= Bombay Madrigal Singers =

Indian choir group

The Bombay Madrigal Singers was a choir group—promoting concerts and operas too in the western Indian city—formed in 1947 by Victor Paranjoti that initially performed sacred Western music. It had a supporting committee named the Bombay Madrigal Singers Organisation (BMSO).

==History==
The Bombay Madrigal Singers Organisation was formed in 1947, the year of Indian Independence. After Victor Paranjoti left to form the Bombay Light Opera Sabha, and the BMSO was being run by committee members led by conductor-tenor Cesar Coelho.
The choir was, according to Havaldar, mostly Goan with a few Parsis, and almost no one from any other community. The orchestra was collected ad hoc and was often formed of Bollywood musicians, which, Havaldar explained, was problematic as they would need to be coaxed away from the lure of paid employment in the film studios.
But the organisation ceased activities after a while. It was inactive through the 1970s was defunct by 1980.

==Taking to the outside world==
In the 1950s and 1960s, according to Alfred J. Braganza, the Bombay Madrigal Singers, under the baton of Victor Paranjoti, "performed with success Konkani songs collected and arranged by Prof. Lucio Rodrigues in some of the premier cities of Europe."
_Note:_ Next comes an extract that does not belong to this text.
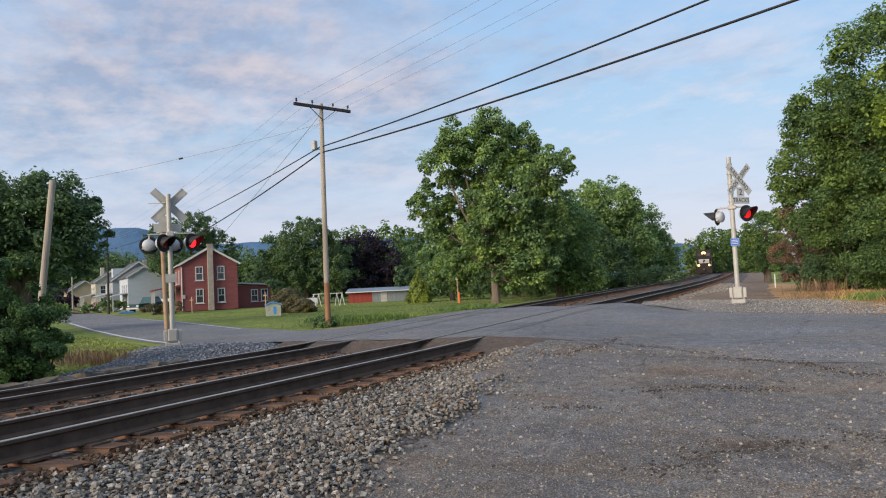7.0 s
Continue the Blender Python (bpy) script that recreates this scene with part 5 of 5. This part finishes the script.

==Overseas participation==
Wanting to go beyond concerts of local singers, the BMSO also began promoting concerts by international visiting classical music artists. They also promoted concerts by Indian artists.
It worked with Bombay-based embassies—including the British Council, the American Consulate, the Russian Consulate and the Czech Consulate. These institutions would support and sponsor artists travelling in Asia. Visiting artistes would be asked to play for a reduced fee or free.
It has been credited with bringing in "artistes and orchestras of the best calibre coming here, courtesy the Bombay Madrigal Singers Organisation (BMSO)"—including Karajan, Rubinstein, Kempff, Oistrakh, Ruggiero Ricci, the Bolshoi Ballet, Vienna Boys' Choir. Among the others who came thorough Bombay were Arthur Rubinstein, Mstislav Rostropovich, Marian Anderson, Isaac Stern, Herbert Von Karayan, the Vienna Philharmonic Orchestra, the London Symphony Orchestra and the Czech Philharmonic Orchestra.

==Operas==
Later, the BMSO put on operas on their own, with local musicians and singers, and Cesar Coelho as conductor. In 1961, with a full Indian cast, they staged their first opera, sometimes later bringing in tenors and baritones from the UK, with British producer named Derek Bond. The cast included Indian female soloists included Goans Celia Lobo and Fay Sequeira.
Between 1961 and 1967, the Bombay Madrigal Singers staged La Traviata, Tosca, Il Trovatore, Lucia di Lammermoor, Faust, Norma and Rigoletto. They used Tejpal Hall at Gwalior Tank as their concert venue over fight nights, gaining huge popularity.

==Prominent acronym==
Marsdem comments:

As I discussed the history of Western classical music with informants, friends and acquaintances in Mumbai, two names kept recurring: the Time and Talents Club and the Bombay Madrigal Singers Organisation, most commonly referred to by its acronym BMSO. Older members of the scene would mention these names without explanation, as if it were inconceivable that I wouldn't know who, or what, they were talking about. An internet search did not reveal much; both the Time and Talents and the BMSO had become inactive before websites and social media became prevalent. Still, the more time I spent in Mumbai, the more often I heard these names, and I realised that both societies had played an integral part in the history of Western classical music in Mumbai.(p.115-116)

==Orchestras and music societies==
In Bombay (now Mumbai), smaller orchestras and music societies existed along the way. Those named include Cecil Mendonca's Choral and Philharmonic Society in the 1940s, the Bombay Madrigal Singers’ operas in the 1960s, the Sangat Festival Orchestra, organised by the Mehli Mehta Music Foundation, "which formed for a short time each year from 1996 until just a few years ago". Bombay also had its symphony orchestras, for all but 12 years since 1920.